UCLA held Nebraska to 117 yards rushing, which in the last 10 years is second only to Oklahoma's effort of holding the Cornhuskers to 101 in their game last year. . . . UCLA's 33 points was its highest total ever against Nebraska. . . . UCLA Coach Terry Donahue said the reason UCLA did not suffer any major injuries, unlike other years, was directly related to the time that the players have spent in the weight room and the physical nature of the Bruins' spring and fall training camps. The most serious injury was defensive tackle Jeff Glasser's sprained ankle.

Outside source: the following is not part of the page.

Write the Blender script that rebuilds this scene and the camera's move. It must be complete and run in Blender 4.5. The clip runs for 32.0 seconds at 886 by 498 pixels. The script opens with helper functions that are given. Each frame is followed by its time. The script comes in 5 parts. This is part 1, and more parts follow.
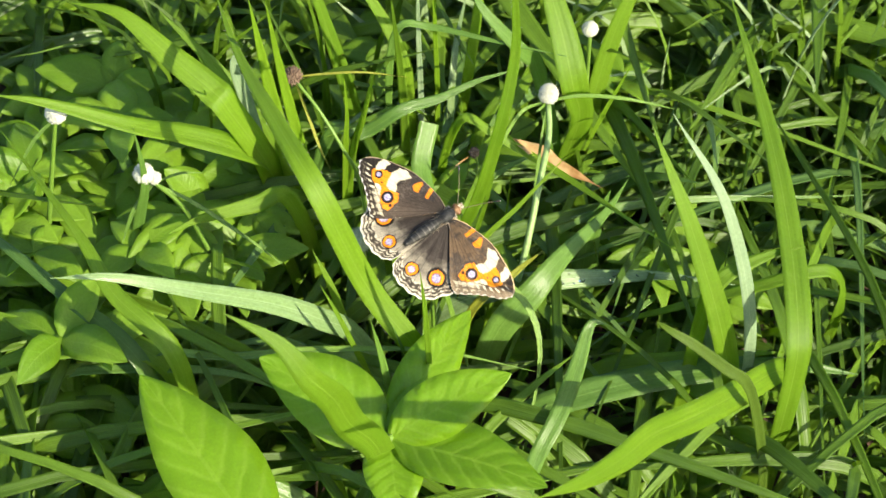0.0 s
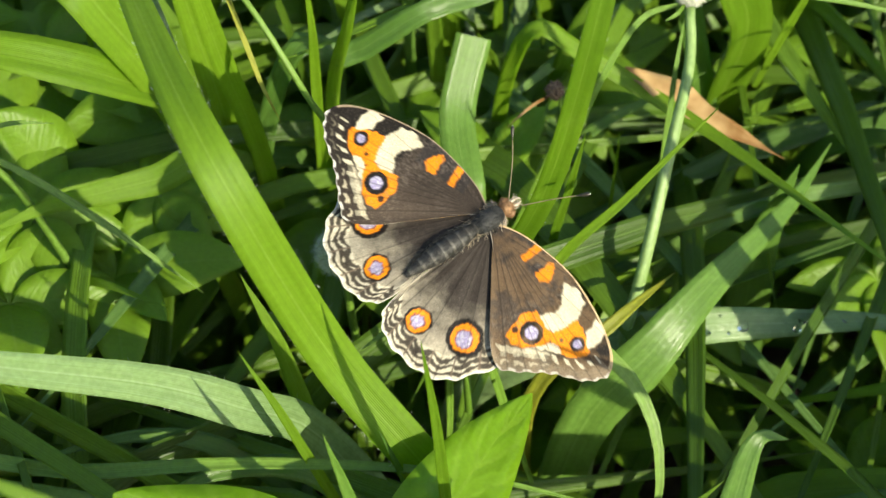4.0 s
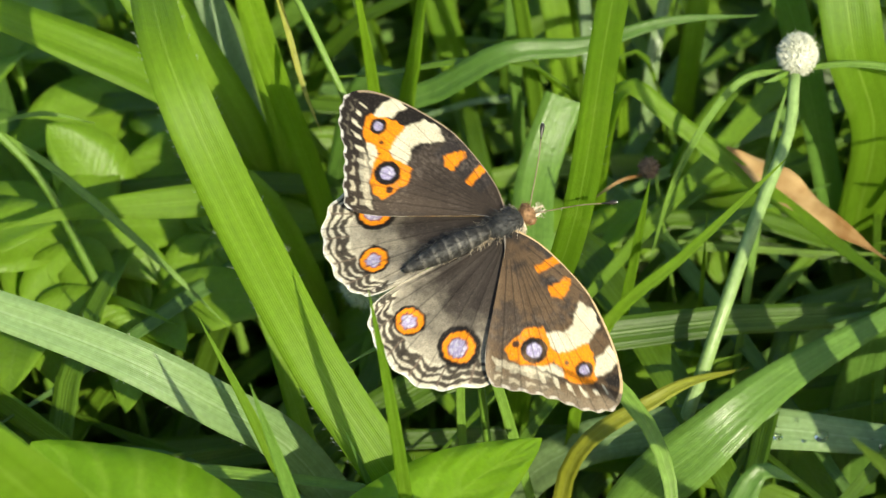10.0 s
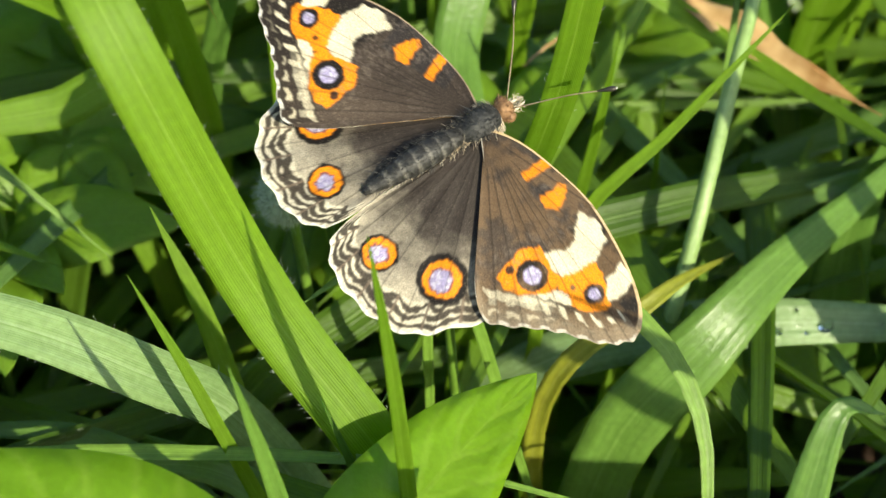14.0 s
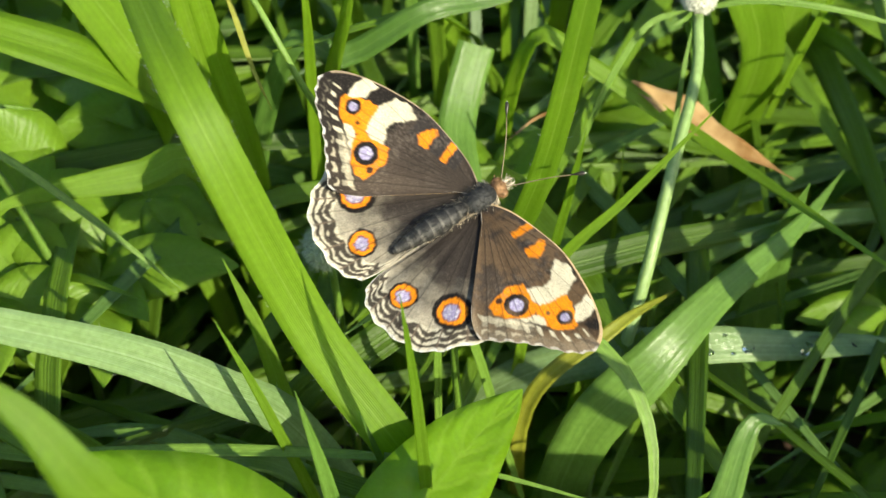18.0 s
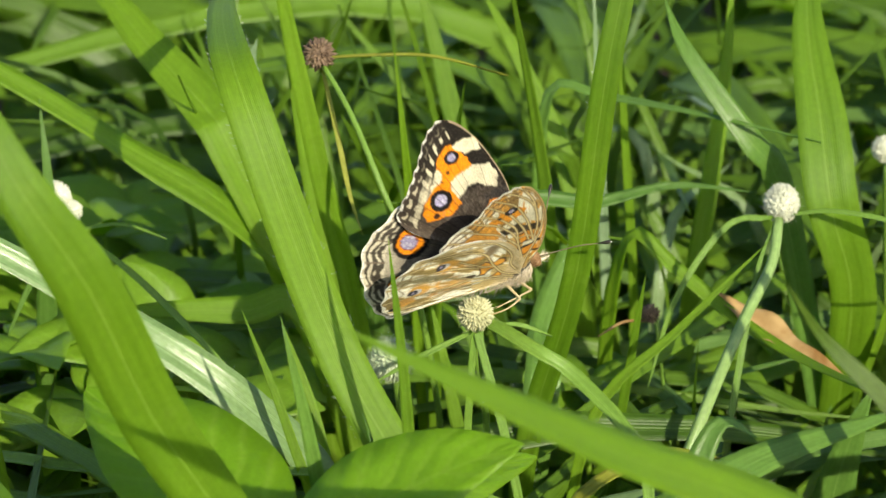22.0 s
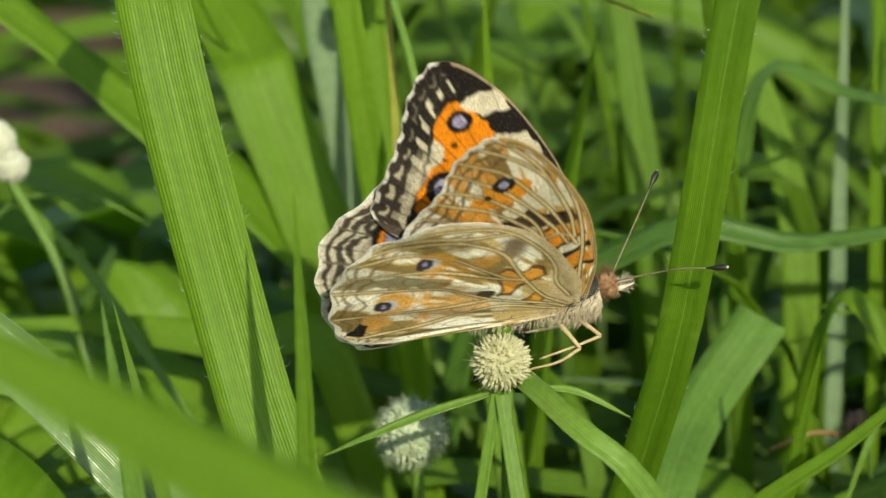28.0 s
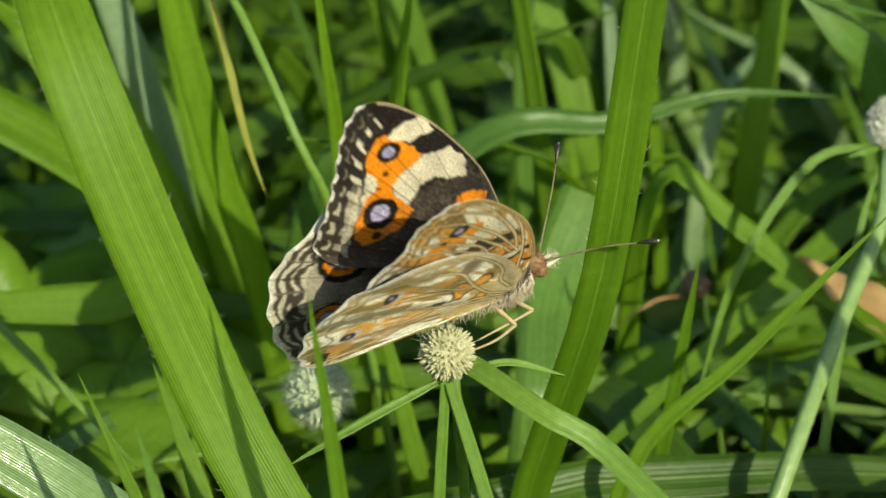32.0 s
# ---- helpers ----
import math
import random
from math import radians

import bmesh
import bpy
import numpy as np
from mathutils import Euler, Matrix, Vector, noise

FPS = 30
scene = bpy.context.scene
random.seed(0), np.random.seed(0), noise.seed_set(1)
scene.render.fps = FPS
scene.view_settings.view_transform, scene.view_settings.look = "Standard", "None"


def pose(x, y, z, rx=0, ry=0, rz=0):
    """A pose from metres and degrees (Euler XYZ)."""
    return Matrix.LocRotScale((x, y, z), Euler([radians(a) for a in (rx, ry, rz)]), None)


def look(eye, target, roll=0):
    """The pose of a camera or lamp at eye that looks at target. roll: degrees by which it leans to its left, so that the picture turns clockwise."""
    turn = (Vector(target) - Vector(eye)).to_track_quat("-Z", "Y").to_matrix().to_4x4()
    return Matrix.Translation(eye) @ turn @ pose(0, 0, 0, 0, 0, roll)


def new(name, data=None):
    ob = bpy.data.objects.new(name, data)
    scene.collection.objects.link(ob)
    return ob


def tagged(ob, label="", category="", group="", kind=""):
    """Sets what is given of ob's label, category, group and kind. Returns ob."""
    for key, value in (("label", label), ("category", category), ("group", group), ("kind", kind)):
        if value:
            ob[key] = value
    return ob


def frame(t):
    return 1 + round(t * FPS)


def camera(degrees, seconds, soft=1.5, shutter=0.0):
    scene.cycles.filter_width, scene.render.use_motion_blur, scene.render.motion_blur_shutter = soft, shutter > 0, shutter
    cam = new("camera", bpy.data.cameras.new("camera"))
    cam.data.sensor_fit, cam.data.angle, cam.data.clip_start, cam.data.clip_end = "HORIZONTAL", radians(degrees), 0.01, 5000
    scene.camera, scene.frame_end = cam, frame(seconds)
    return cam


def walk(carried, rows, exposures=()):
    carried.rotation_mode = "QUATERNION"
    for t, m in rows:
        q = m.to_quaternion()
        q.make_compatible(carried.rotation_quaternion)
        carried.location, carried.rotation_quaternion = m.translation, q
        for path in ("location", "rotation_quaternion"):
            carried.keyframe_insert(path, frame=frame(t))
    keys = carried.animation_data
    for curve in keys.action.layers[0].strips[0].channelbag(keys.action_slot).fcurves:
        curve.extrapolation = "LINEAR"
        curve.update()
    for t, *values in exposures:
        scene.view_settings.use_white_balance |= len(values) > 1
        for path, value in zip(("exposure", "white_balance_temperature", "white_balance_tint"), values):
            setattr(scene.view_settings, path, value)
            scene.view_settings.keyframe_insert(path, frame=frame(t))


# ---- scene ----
# ---------------------------------------------------------------- camera
PATH = [
    (0, (-0.12439, -0.40040, 0.56226), (-0.08458, -0.27564, 0.41110), 2.22),
    (0.5, (-0.14738, -0.41030, 0.55920), (-0.10100, -0.28407, 0.41116), 4.68),
    (1, (-0.10298, -0.31572, 0.44758), (-0.06022, -0.18912, 0.29877), 3.64),
    (1.5, (-0.07310, -0.27358, 0.39734), (-0.03683, -0.14596, 0.24769), 0.58),
    (2, (-0.06102, -0.23338, 0.36905), (-0.02682, -0.11021, 0.21523), 0.87),
    (2.5, (-0.04079, -0.20422, 0.34094), (-0.01426, -0.08253, 0.18445), -2.09),
    (3, (-0.04251, -0.19615, 0.34537), (-0.01658, -0.07701, 0.18684), -1.12),
    (3.5, (-0.04459, -0.19704, 0.34978), (-0.01915, -0.07803, 0.19107), -1.07),
    (5.5, (-0.04342, -0.22283, 0.34217), (-0.01818, -0.09296, 0.19217), 1.23),
    (6, (-0.03080, -0.23285, 0.33695), (-0.01307, -0.09710, 0.19114), 0.41),
    (6.5, (-0.00940, -0.25368, 0.32844), (-0.00332, -0.10752, 0.19206), -1.20),
    (7, (-0.00116, -0.26537, 0.31666), (-0.00067, -0.11291, 0.18722), -2.55),
    (7.5, (-0.00060, -0.27111, 0.30731), (-0.00144, -0.11591, 0.18117), -3.52),
    (8, (0.00386, -0.27463, 0.30172), (0.00096, -0.11748, 0.17804), -3.89),
    (8.5, (0.00458, -0.27257, 0.30330), (0.00163, -0.11654, 0.17821), -3.67),
    (9, (0.00270, -0.27113, 0.30394), (0.00011, -0.11565, 0.17816), -3.53),
    (9.5, (0.00856, -0.27342, 0.30691), (0.00318, -0.11857, 0.18045), -4.45),
    (10, (0.00543, -0.23343, 0.27510), (0.00049, -0.07854, 0.14867), -4.15),
    (10.5, (0.00441, -0.19934, 0.24510), (-0.00091, -0.04332, 0.12009), -4.16),
    (11, (0.00333, -0.19468, 0.23993), (-0.00076, -0.03838, 0.11522), -3.90),
    (11.5, (0.00379, -0.19769, 0.23890), (-0.00022, -0.04051, 0.11529), -4.09),
    (12, (0.00051, -0.19539, 0.23733), (0.00009, -0.03877, 0.11295), -4.12),
    (12.5, (-0.00531, -0.19391, 0.24086), (-0.00128, -0.03883, 0.11462), -3.37),
    (13, (-0.01006, -0.19053, 0.24478), (-0.00242, -0.03826, 0.11534), -3.28),
    (13.5, (-0.01739, -0.18604, 0.24787), (-0.00262, -0.03718, 0.11511), -3.35),
    (14, (-0.02834, -0.17920, 0.25383), (-0.00559, -0.03932, 0.11270), -1.65),
    (14.5, (-0.02756, -0.17900, 0.26053), (-0.00455, -0.04279, 0.11590), -1.31),
    (15, (-0.02631, -0.17953, 0.26287), (-0.00431, -0.04279, 0.11858), -1.50),
    (15.5, (-0.02746, -0.18004, 0.26153), (-0.00515, -0.04165, 0.11887), -1.54),
    (17.5, (-0.03751, -0.22375, 0.31482), (-0.01532, -0.08653, 0.17102), -1.38),
    (18, (-0.04081, -0.22243, 0.31498), (-0.01577, -0.08581, 0.17108), -0.62),
    (18.5, (-0.04193, -0.22441, 0.31775), (-0.01678, -0.08734, 0.17429), -1.63),
    (19, (-0.04015, -0.22664, 0.31921), (-0.01578, -0.08806, 0.17708), -2.07),
    (19.5, (-0.03760, -0.21883, 0.32485), (-0.01385, -0.08287, 0.18010), -0.52),
    (20, (-0.00959, -0.26744, 0.28572), (-0.00247, -0.10505, 0.16919), -3.18),
    (21, (0.00324, -0.30470, 0.23863), (0.00045, -0.12506, 0.15075), -1.98),
    (22, (0.01306, -0.32213, 0.21084), (0.00326, -0.13537, 0.13997), -1.42),
    (23, (0.04777, -0.32675, 0.18438), (0.01758, -0.13823, 0.12479), -1.14),
    (24, (0.07507, -0.31762, 0.17796), (0.02834, -0.13253, 0.11830), -0.94),
    (25, (0.08417, -0.31117, 0.19181), (0.03169, -0.12873, 0.12885), 0.65),
    (25.5, (0.08421, -0.31032, 0.18958), (0.03216, -0.12735, 0.12783), 0.98),
    (27.5, (0.05591, -0.20451, 0.15020), (0.00160, -0.02084, 0.09263), 1.29),
    (28, (0.05094, -0.19521, 0.14947), (-0.00166, -0.01103, 0.09193), 1.27),
    (28.5, (0.05147, -0.19504, 0.14987), (-0.00233, -0.01084, 0.09354), 1.96),
    (29, (0.05097, -0.19435, 0.14893), (-0.00108, -0.00964, 0.09262), 1.34),
    (29.5, (0.04937, -0.19452, 0.14996), (-0.00136, -0.00954, 0.09332), 0.95),
    (30, (0.04765, -0.19399, 0.15655), (-0.00037, -0.00979, 0.09521), 0.33),
    (30.5, (0.04207, -0.19407, 0.15954), (0.00088, -0.00975, 0.09376), -1.71),
    (31, (0.03159, -0.19365, 0.17245), (-0.00030, -0.01141, 0.09648), -2.36),
    (32, (0.00508, -0.19301, 0.19185), (0.00047, -0.01641, 0.09808), -2.43),
]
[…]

Inside linebacker Ken Norton had 9 tackles in the game at Nebraska, including two for loss of yardage. . . . Sophomore tight end Charles Arbuckle made 6 catches for 92 yards for the Bruins Saturday in his first start. . . . Sophomore Alfredo Velasco has scored 16 points in his first two games as the Bruin kicker, making all three field goal attempts and all seven extra point kicks. . . . Making the most of Gaston Green's statistics: Instead of stressing that Green's string of 100-yards-plus games had come to an end, UCLA is noting that after two games, Green has a total of 181 yards, ahead of the pace he set last year when he had just 171 yards after two games. He then missed the third and carried only 6 times for 5 yards in the fourth because of a toe injury, yet still finished the season with 1,405 yards.